I'm hoping the saints remember to pray.  I've related that when we have our Multiply prayer day, the last Thursday of each month, I sometimes wake up thinking I'm in Tanzania.  There are 310 pastors there praying that the Multiply team will return. 

A57, A625, A61, A621

It seems that Sheffield Council provides a footpath to the city boundary on all the main outbound roads.  I don't know when I first realised this, but I've made walking the 15 miles to the Derbyshire border along the Manchester Road a regular exercise.  

At points the footpath is a bit grim.  Invariably there's evidence that a car has recently skidded off the road.  This is the route to the Snake Pass (A57), and ice hangs around long after it's cleared in the suburbs.  It's usually headwind on the way out, and buses only run on Saturdays: I recently got soaked when heavy rain started when I was well out in the countryside.

Last summer, I fancied a change.  I did the equivalent walk on Ecclesall Road (A625) towards Castleton.  This is a shorter distance (about 12 miles).  My attempt to take a 'selfie' with the Peak District National Park millstone as a background, was ruined by the direct sunlight from the south.  The footpath has disappeared at some points, so you only want to walk the roadside verve bits in dry weather.

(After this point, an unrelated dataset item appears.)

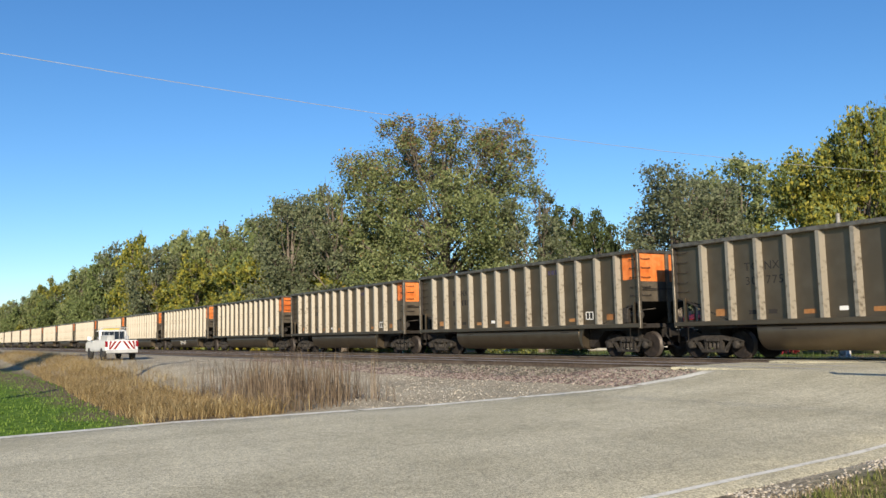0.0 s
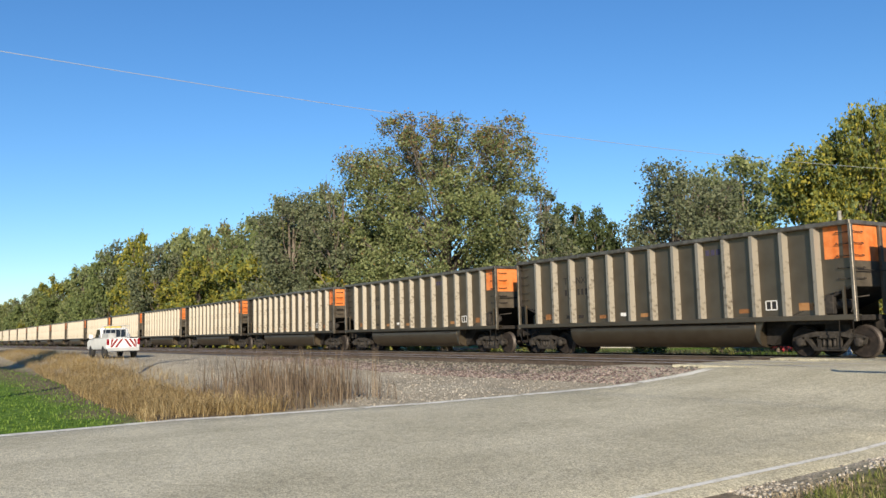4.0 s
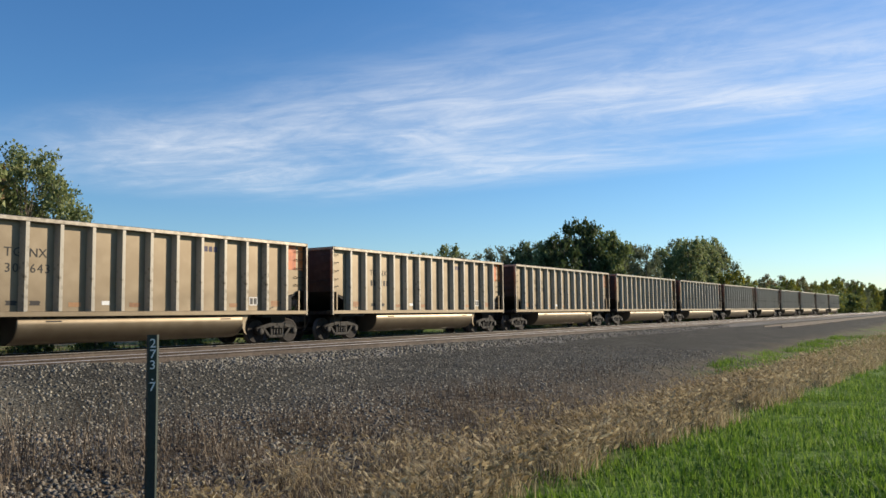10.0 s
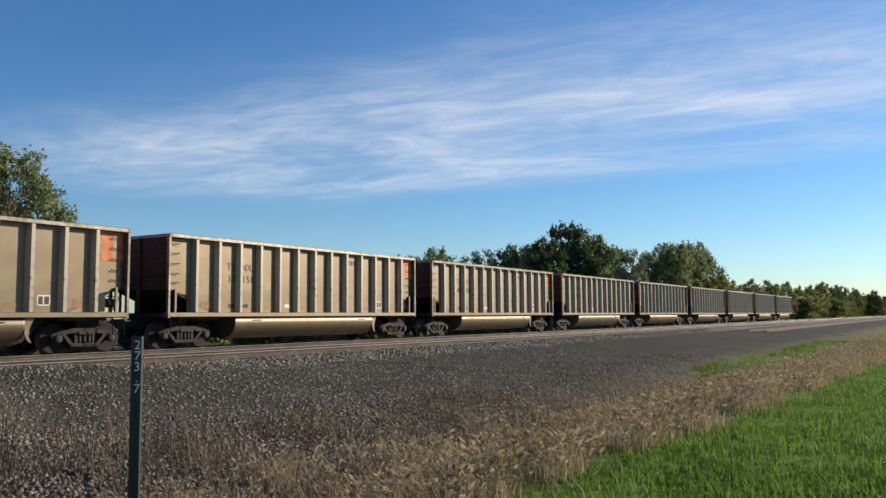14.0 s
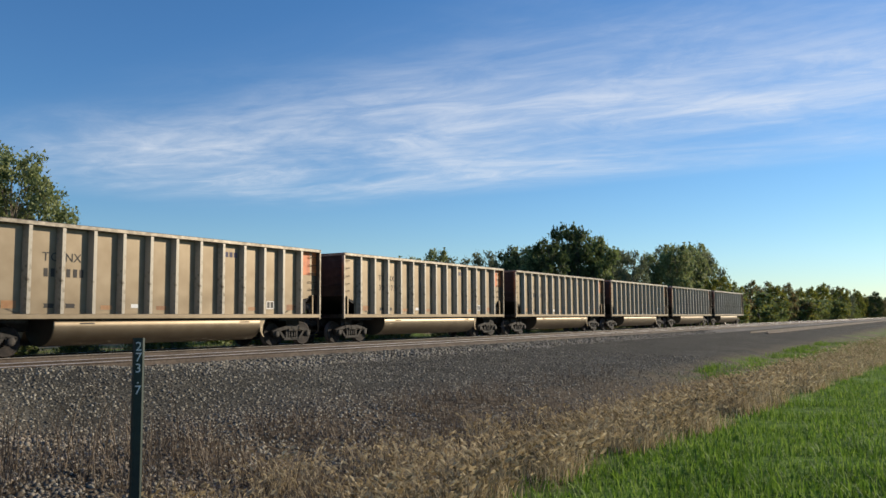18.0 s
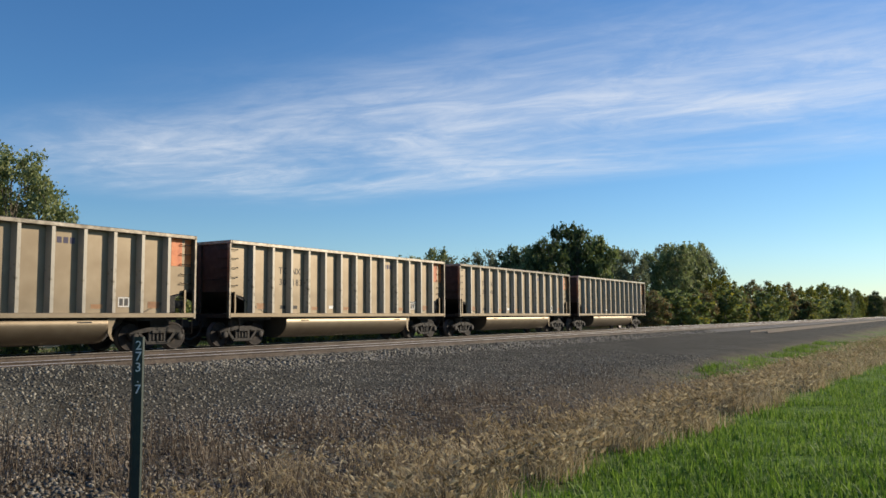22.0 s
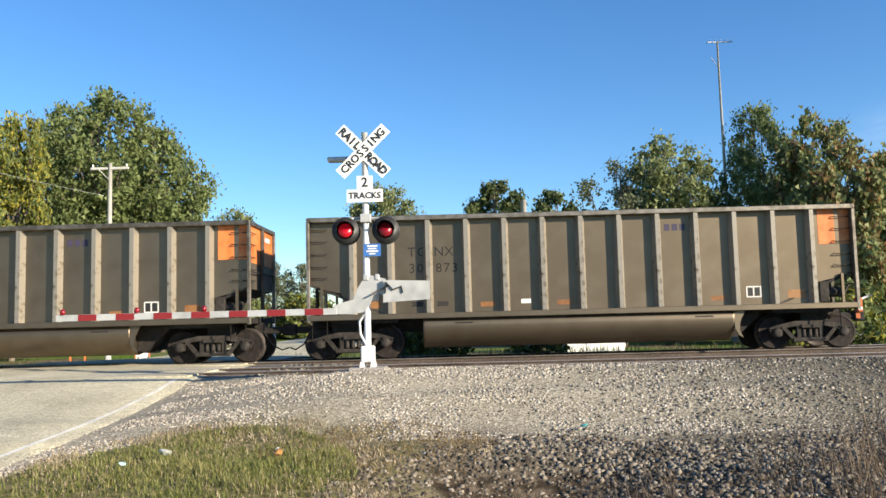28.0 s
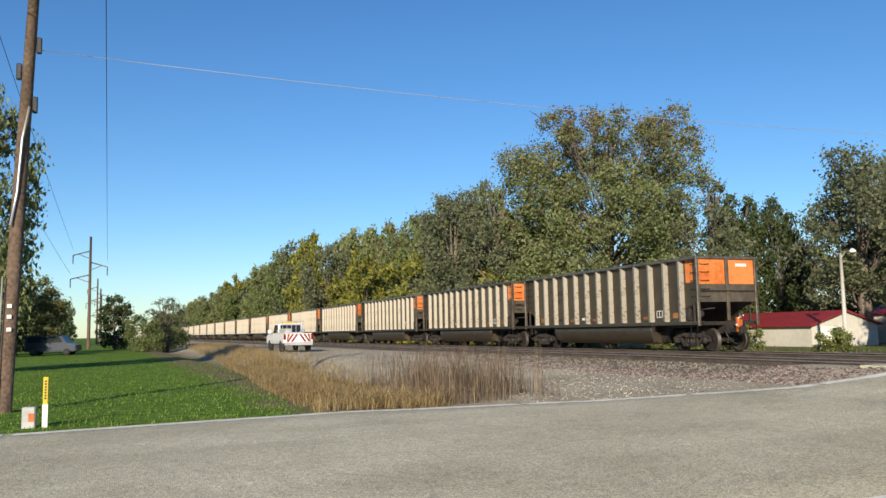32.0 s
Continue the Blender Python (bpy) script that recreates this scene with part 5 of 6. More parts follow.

For years we've passed the city boundary sign at Lowedges as we've returned from trips down the M1.  We usually use the A61 to Chesterfield, then head along the A617 to junction 29.  I hadn't been attracted to this route because it's all built-up area.  But the other Monday I had to call in at Skaino's office, round the corner, so just kept on walking.  Returning is down hill all the way (some six miles), which is a compensation.
Skaino's offices also run onto the Abbeydale Road, which heads towards Bakewell.  Twice I've got out to Totley, only to be soaked by rain, and forced to catch a bus home.  This week I completed the walk to the boundary, only to find the footpath goes about two and a half miles further on.  So this was an 18 mile there-and-back marathon.  And I got caught in a brief hailstorm, but it produced a lovely rainbow.

Our dentist surgery lies on the A6102 Stocksbridge Road.  The city boundary intersects this on the main A616 Bypass.  It's way beyond the end of the Middlewood tram terminal, but countryside all the way from that point.  It's next on my list.

It's a great way to get familiar with the city's main radial routes.  And a shame not to make full use of amenities that our Council Tax has paid for!